Nous […] demandons [aux jeunes femmes] s'il est vrai que les gens montés en camion la veille au soir, en débarquant du train, ont été gazés tout de suite. Elles nous confirment la chose, et nous donnent même tant de détails avec tant d'insistance, que j'ai l'impression qu'elles sont devenues quelque peu sadiques et qu’elles prennent plaisir à nous effrayer.
Excédée, je leur dis de nous « ficher » la paix, de ne pas dire tant de sottises. Certaine qu’elles disent pourtant la vérité, je m'efforce de rassurer autant que possible les pauvres gosses dont les parents sont montés en camion la veille.
Presque toutes les filles de notre groupe ont entre dix-sept et vingt-cinq ans. Je suis l'aînée, j'ai quarante ans. C’est un miracle d'être là, je dois sans doute cela à ma taille, car je suis grande et forte.

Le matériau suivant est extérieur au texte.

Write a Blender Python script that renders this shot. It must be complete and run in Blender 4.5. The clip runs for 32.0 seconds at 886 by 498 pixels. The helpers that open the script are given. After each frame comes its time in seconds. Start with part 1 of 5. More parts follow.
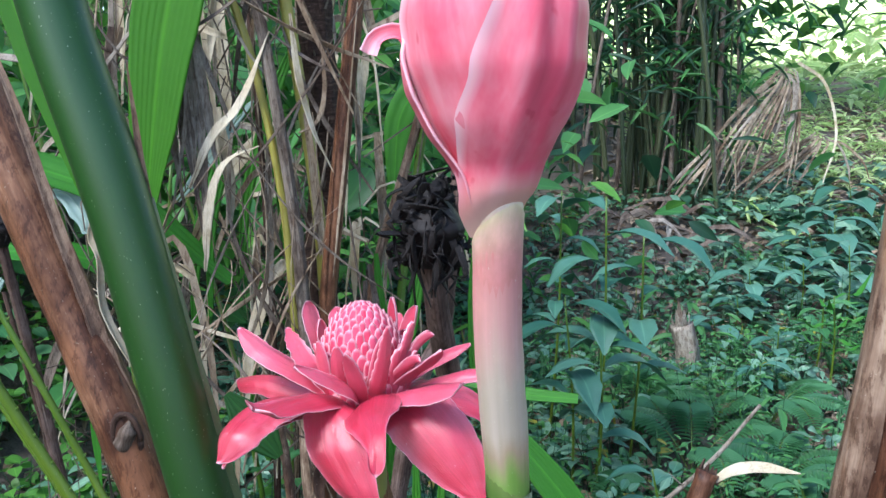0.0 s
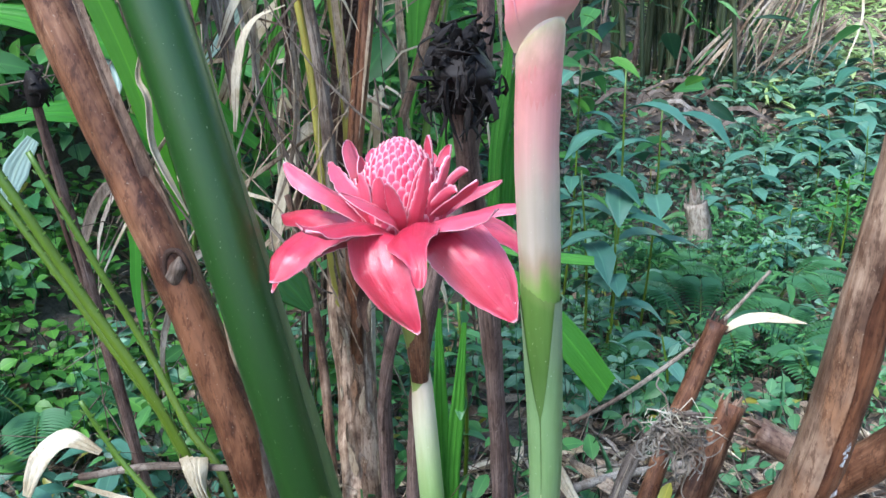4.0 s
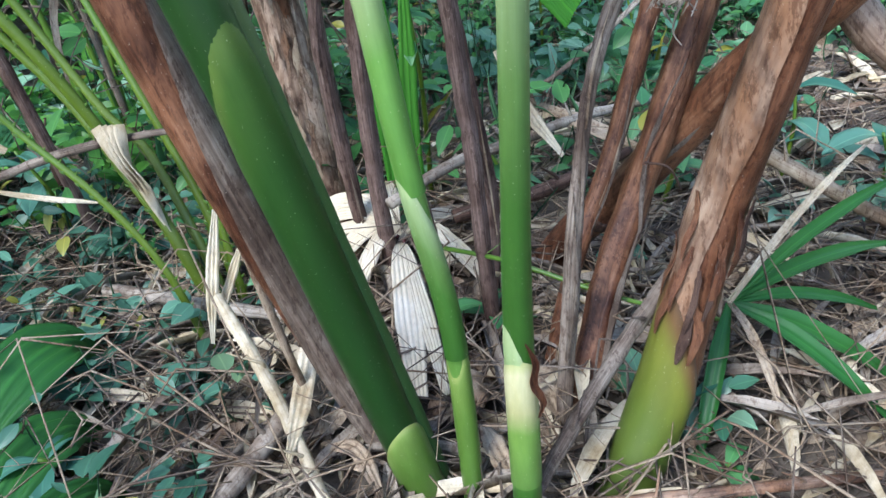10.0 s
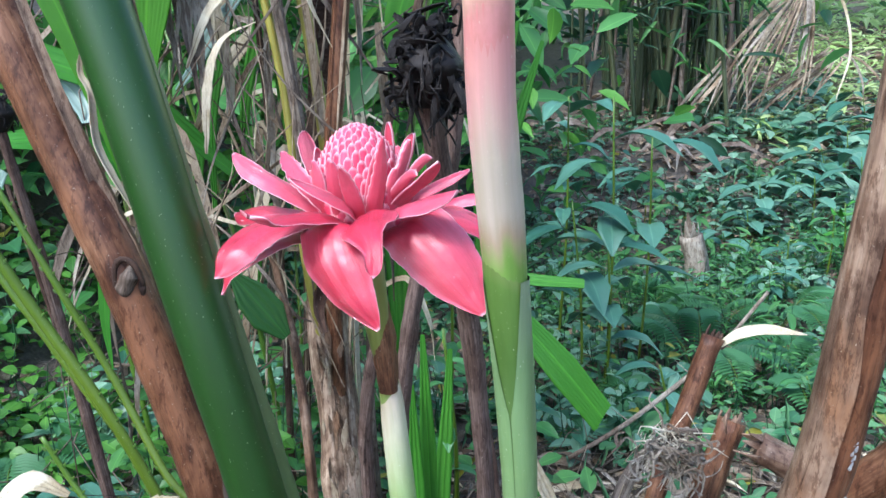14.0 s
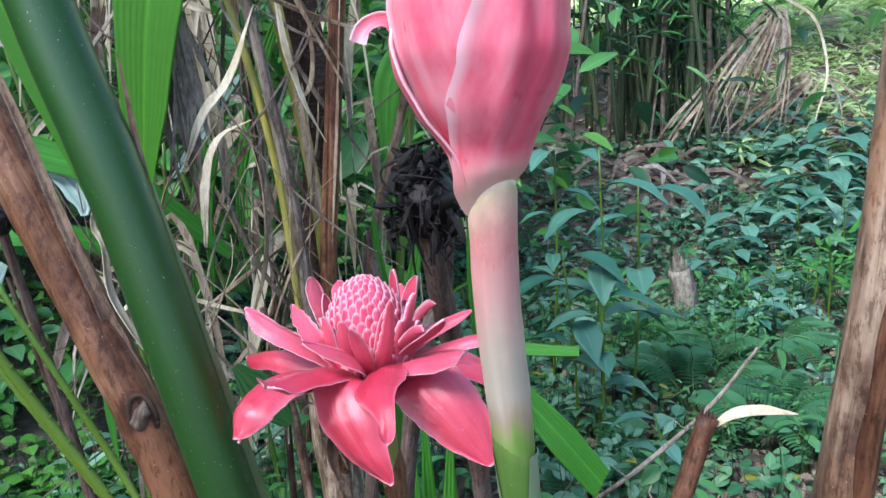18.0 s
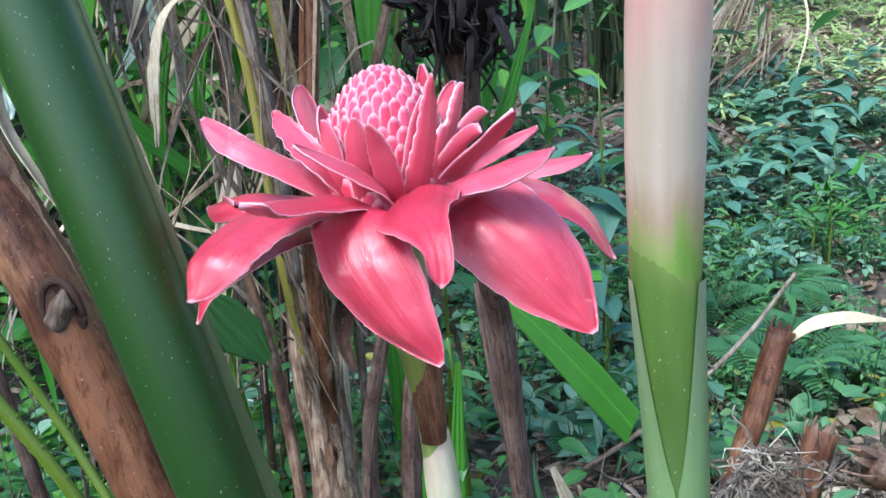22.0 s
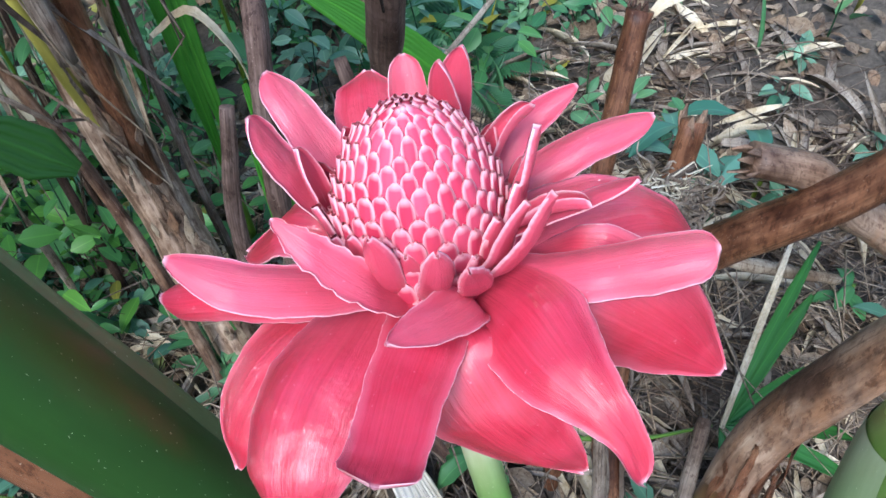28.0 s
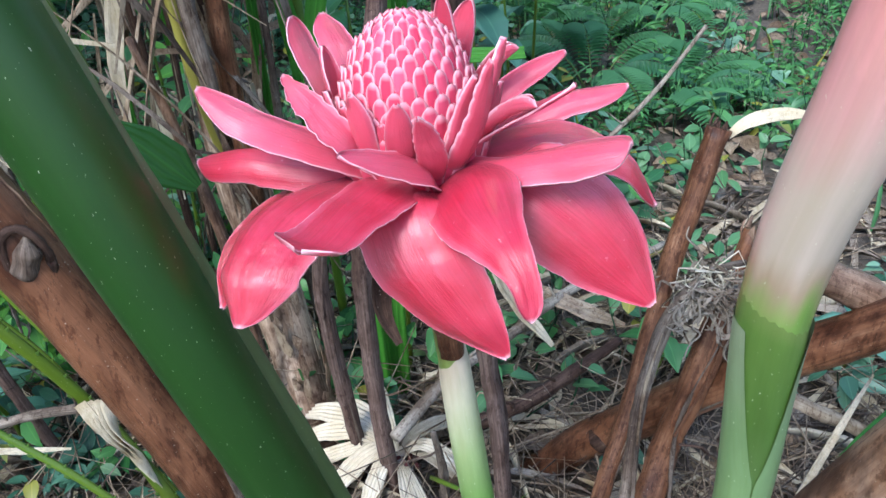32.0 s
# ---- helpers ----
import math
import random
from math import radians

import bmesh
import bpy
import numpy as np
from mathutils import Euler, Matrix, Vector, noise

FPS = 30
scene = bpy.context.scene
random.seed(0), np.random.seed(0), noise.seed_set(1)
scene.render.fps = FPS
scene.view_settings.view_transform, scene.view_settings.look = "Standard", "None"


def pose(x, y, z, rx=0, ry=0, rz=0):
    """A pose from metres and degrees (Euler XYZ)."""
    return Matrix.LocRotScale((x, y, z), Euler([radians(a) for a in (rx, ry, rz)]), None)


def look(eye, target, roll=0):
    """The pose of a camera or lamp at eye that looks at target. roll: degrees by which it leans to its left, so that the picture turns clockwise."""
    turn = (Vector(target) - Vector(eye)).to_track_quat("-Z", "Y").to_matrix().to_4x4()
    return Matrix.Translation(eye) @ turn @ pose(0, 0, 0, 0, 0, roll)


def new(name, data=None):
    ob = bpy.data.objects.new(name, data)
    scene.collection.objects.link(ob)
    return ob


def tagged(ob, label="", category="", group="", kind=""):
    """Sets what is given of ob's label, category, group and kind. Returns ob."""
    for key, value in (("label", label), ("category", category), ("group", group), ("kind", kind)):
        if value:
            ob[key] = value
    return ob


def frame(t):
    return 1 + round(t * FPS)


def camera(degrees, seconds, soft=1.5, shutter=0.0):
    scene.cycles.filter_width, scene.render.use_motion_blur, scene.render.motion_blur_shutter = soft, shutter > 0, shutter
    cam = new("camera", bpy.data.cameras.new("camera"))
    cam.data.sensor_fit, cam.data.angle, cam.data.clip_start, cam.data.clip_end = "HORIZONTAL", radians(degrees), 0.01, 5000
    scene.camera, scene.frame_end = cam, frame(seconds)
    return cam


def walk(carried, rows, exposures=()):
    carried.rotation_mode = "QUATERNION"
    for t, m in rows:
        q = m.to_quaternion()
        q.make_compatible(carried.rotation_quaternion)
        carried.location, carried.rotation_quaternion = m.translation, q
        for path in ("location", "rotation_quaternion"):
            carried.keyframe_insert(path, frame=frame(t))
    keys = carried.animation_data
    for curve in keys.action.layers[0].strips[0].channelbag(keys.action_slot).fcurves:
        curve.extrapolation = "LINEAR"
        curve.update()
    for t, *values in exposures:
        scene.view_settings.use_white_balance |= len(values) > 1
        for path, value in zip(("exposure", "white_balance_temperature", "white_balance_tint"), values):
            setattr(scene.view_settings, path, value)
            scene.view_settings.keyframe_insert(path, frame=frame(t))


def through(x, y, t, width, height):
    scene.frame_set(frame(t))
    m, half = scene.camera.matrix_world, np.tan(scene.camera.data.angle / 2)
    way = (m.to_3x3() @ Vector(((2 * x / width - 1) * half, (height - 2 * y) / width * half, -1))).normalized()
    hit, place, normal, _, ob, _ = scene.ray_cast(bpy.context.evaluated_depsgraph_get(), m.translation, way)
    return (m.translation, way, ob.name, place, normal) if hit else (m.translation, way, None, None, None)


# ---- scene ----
cam = camera(56.0, 32.0)
PATH = [
    (0, (0, 0, 0.8), (-0, 0.9848, 0.6264), 0),
    (0.5, (-0.0001, -0.0178, 0.8105), (0.001, 0.9668, 0.6354), -0.01),
    (1, (-0.012, -0.0266, 0.8283), (-0.0103, 0.9579, 0.6532), -0.21),
    (1.5, (-0.0048, -0.0345, 0.8471), (-0.0067, 0.9501, 0.6722), 0.12),
    (2, (-0.0028, -0.0289, 0.837), (-0.0234, 0.9496, 0.6318), 0.46),
    (2.5, (0.0024, -0.0299, 0.8038), (-0.0214, 0.9363, 0.5471), 0.32),
    (3, (-0.0047, -0.0346, 0.7943), (-0.026, 0.924, 0.5103), 0.27),
    (3.5, (-0.0118, -0.0371, 0.784), (-0.0284, 0.9181, 0.4884), 0.27),
    (5.5, (-0.0178, -0.0339, 0.7626), (-0.023, 0.9133, 0.4418), -0.36),
    (6, (-0.0245, -0.0335, 0.76), (-0.027, 0.9127, 0.4365), -0.38),
    (6.5, (-0.0273, -0.0352, 0.7574), (-0.02, 0.9084, 0.4263), -0.55),
    (7, (-0.0408, -0.0353, 0.751), (-0.0117, 0.9053, 0.4129), -1.05),
    (7.5, (-0.053, -0.0281, 0.7428), (0.0051, 0.9057, 0.3896), -2.01),
    (8, (-0.0641, -0.0151, 0.7234), (-0.0013, 0.9022, 0.3302), -2.82),
    (8.5, (-0.0538, 0.004, 0.6185), (0.0014, 0.8857, 0.1501), -4.92),
    (9, (-0.0173, 0.0288, 0.5436), (0.0049, 0.8691, 0.0019), -7.87),
    (9.5, (-0.0205, 0.017, 0.5343), (0.0052, 0.85, -0.0184), -7.74),
    (10, (-0.0148, 0.0111, 0.5472), (0.0031, 0.8571, 0.0145), -7.08),
    (10.5, (-0.0125, 0.0029, 0.5543), (-0.0057, 0.8696, 0.0555), -6.16),
    (11, (0.0075, 0.0024, 0.5653), (0.0005, 0.8882, 0.1014), -5.51),
    (11.5, (0.0043, 0.0068, 0.5891), (0.0022, 0.912, 0.1639), -4.77),
    (12, (0.0032, 0.001, 0.6206), (0.0054, 0.933, 0.258), -3.99),
    (12.5, (0.0102, -0.0023, 0.6624), (0.0163, 0.9459, 0.3446), -3.18),
    (13, (0.0132, -0.0064, 0.6834), (0.0185, 0.9477, 0.3843), -2.74),
    (13.5, (0.0167, -0.0104, 0.7096), (0.0151, 0.9498, 0.4303), -1.83),
    (14, (0.0068, -0.0063, 0.7286), (-0.0059, 0.9628, 0.4821), -1.22),
    (14.5, (-0.0052, -0.0066, 0.77), (-0.0312, 0.9736, 0.5738), -0.92),
    (15, (-0.0067, -0.0091, 0.8061), (-0.035, 0.9791, 0.6551), -0.39),
    (15.5, (-0.0025, -0.0285, 0.834), (-0.0273, 0.9647, 0.7202), -1.89),
    (17.5, (0.0051, -0.007, 0.8197), (0.0084, 0.9709, 0.6109), -3.46),
    (18, (-0.0002, -0.0099, 0.8117), (0.0022, 0.9643, 0.5858), -3.01),
    (18.5, (-0.017, 0.0024, 0.8099), (-0.0183, 0.9746, 0.5758), -3.05),
    (19, (-0.0433, 0.032, 0.8139), (-0.0486, 1.0016, 0.5692), -2.89),
    (19.5, (-0.0838, 0.0715, 0.7784), (-0.0681, 1.0425, 0.5401), -2.4),
    (20, (-0.1075, 0.1463, 0.7174), (-0.0498, 1.1246, 0.518), -2.29),
    (20.5, (-0.0839, 0.1847, 0.7256), (-0.0008, 1.1636, 0.5387), -2.86),
    (21, (-0.0699, 0.1917, 0.7066), (0.0071, 1.1657, 0.4935), -3.15),
    (21.5, (-0.0497, 0.1687, 0.6929), (-0.003, 1.139, 0.4554), -3.6),
    (22, (-0.0436, 0.1418, 0.6904), (-0.0043, 1.1093, 0.4406), -3.8),
    (22.5, (-0.0388, 0.1125, 0.6904), (-0.0085, 1.0787, 0.4346), -4),
    (23, (-0.033, 0.0807, 0.7004), (-0.0087, 1.047, 0.4444), -3.94),
    (23.5, (-0.0179, 0.0524, 0.7077), (0.0021, 1.0186, 0.4508), -3.7),
    (24, (-0.0083, 0.0431, 0.7224), (-0.0126, 1.007, 0.4563), -3.24),
    (24.5, (-0.0193, 0.0626, 0.7335), (-0.0443, 1.0155, 0.4314), -3.53),
    (25, (-0.0591, 0.1345, 0.7744), (-0.0583, 1.0569, 0.3882), -4.64),
    (25.5, (-0.0794, 0.1829, 0.8152), (-0.0404, 1.0495, 0.3178), -5.67),
    (26, (-0.0736, 0.1822, 0.8468), (-0.0138, 0.9784, 0.2448), -7.35),
    (26.5, (-0.1075, 0.2479, 0.8407), (0.0128, 0.9855, 0.1762), -7.59),
    (28.5, (-0.1103, 0.3254, 0.8209), (0.1251, 0.9371, 0.0656), -9.22),
    (29, (-0.1221, 0.3205, 0.8137), (0.1151, 0.9287, 0.0563), -9.27),
    (29.5, (-0.1156, 0.3092, 0.8045), (0.111, 0.9349, 0.058), -9.8),
    (30, (-0.1049, 0.2941, 0.7956), (0.1099, 0.9483, 0.0705), -9.94),
    (30.5, (-0.1048, 0.2777, 0.7916), (0.0963, 0.954, 0.0829), -8.94),
    (31, (-0.1133, 0.2715, 0.7911), (0.0789, 0.9668, 0.0985), -7.45),
    (31.5, (-0.1106, 0.2485, 0.7833), (0.074, 0.984, 0.1314), -5.61),
    (32, (-0.0951, 0.212, 0.7809), (0.0523, 1.0138, 0.2016), -4.56),
]
walk(cam, [(t, look(eye, target, roll)) for t, eye, target, roll in PATH], [(0, 1.08, 5800, 12), (1.5, 1.08, 5800, 12), (3, 1.28, 5800, 12), (6, 1.36, 5800, 12), (7.5, 1.40, 5800, 12), (9.5, 1.28, 5800, 12), (12.5, 1.42, 5800, 12), (14, 1.36, 5800, 12), (15, 1.14, 5800, 12), (18, 1.12, 5800, 12), (20, 1.22, 5800, 12), (22, 1.22, 5800, 12), (24, 1.32, 5800, 12), (25.5, 1.16, 5800, 12), (32, 1.12, 5800, 12)])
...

Nous étions donc installées dans les coyas, par petits groupes de six. C'est ce premier jour que j'ai reçu ma première volée sérieuse.
En face de ma coya, dans celle du haut, Thérèse une déportée politique, qui avait déjà à son actif trente-trois mois de prison en France, faisait le singe pour nous faire rire.
Plus habituée que nous à l'atmosphère des camps, plus endurcie, elle essayait de nous amuser. Elle mettait autour de son crâne rasé une petite tresse de laine qu'elle avait réussi à garder. Elle avait l'air d'un œuf de Pâques, ou, avec ses lunettes, elle ressemblait à Gandhi qui n'aurait pas jeûné. Je regardais, la trouvant très drôle et riant de bon cœur.
Tout à coup, une fille de dix-sept ans arrive et me regarde. Elle est élégante, à la manière polonaise, jupe plissée très courte, bottes, bas de laine, gros pull-over, trique en main. Elle me dit en polonais quelque chose que je ne comprends pas. Je la regarde, et sans m'occuper d'elle davantage, je reporte les yeux sur Thérèse, qui continue ses singeries, et je souris toujours. Elle répète furieuse, ce qu'elle avait déjà dit en polonais, et je ne comprends pas davantage. Elle se fâche et veut m'envoyer une gifle. Je lui attrape la main au vol et lui dis : « Mais qu'est-ce que tu veux ? Explique-toi, je ne comprends rien à ton charabia ! »
Elle hurle encore et veut de nouveau me gifler, et de nouveau je retiens sa main très fort. Ça devient du délire et elle hurle, elle écume et du doigt me montre le sol. Des camarades me crient: « Descends, elle te dit de descendre, sinon elle appelle les Allemands ! »
Je descends de la coya et, à peine par terre, elle essaie pour la troisième fois de me donner une gifle, mais je mesure un mètre soixante-dix, elle m'arrive à l'épaule et, pour la troisième fois, rate son coup.
Elle hurle de plus belle et les autres me disent: « Il faut te mettre à genoux, ne t'entête pas, elle irait chercher les Allemands ! »
Ça devient grave ! Je me mets à genoux. Mais j'y suis à peine que je reçois une dégelée de coups de bâton et de coups de botte dans le derrière ! Je me défends comme je peux. Enfin digne et satisfaite, elle s'en va.
Un moment plus tard, une autre fille entre, habillée à peu près de la même manière que la première, me voit là à genoux, me fait relever et rentrer dans ma coya.
Et voici l'explication ultérieure de l'histoire. Ces filles bien bottées et bien vêtues sont des stubowas, c'est-à-dire des chefs de chambrées. Ce sont celles qui nous commandent et nous surveillent, nous distribuent la nourriture et nous font faire les corvées du bloc.
La première, Elsa, est une jeune Slovaque juive, une véritable panthère, méchante et brutale. Nous voir rire ne lui avait pas plu. Nous n'étions pas là pour ça, disait-elle, et comme elle n'avait pu me faire cesser de rire tout de suite, mon cas s’était aggravé.
La seconde était Katia, une Tchèque, beaucoup plus calme, elle fut toujours pour moi très gentille et m'aida de son mieux pendant tout le temps où je restai au bloc de quarantaine.
Je me souviens que pendant que je recevais force coups de pied dans le derrière, Thérèse Chassaing, debout sur sa coya, disait en polonais à cette chipie d'Elsa : « Tu es notre sœur de misère, pourquoi nous frappes-tu, ne sommes-nous pas assez malheureuses ? » Ce qui n'a absolument pas attendri ni calmé Elsa qui n'était pas une sentimentale.
Cette première raclée administrée à l'une de nous avait beaucoup ému toutes les camarades qui essuyaient furtivement une larme au coin de l'œil.
Depuis, nous avons pris l'habitude de voir pires traitements, et si quelques fois une gifle était administrée à bon escient, ce qui était rare, nous ne nous frappions pas pour si peu.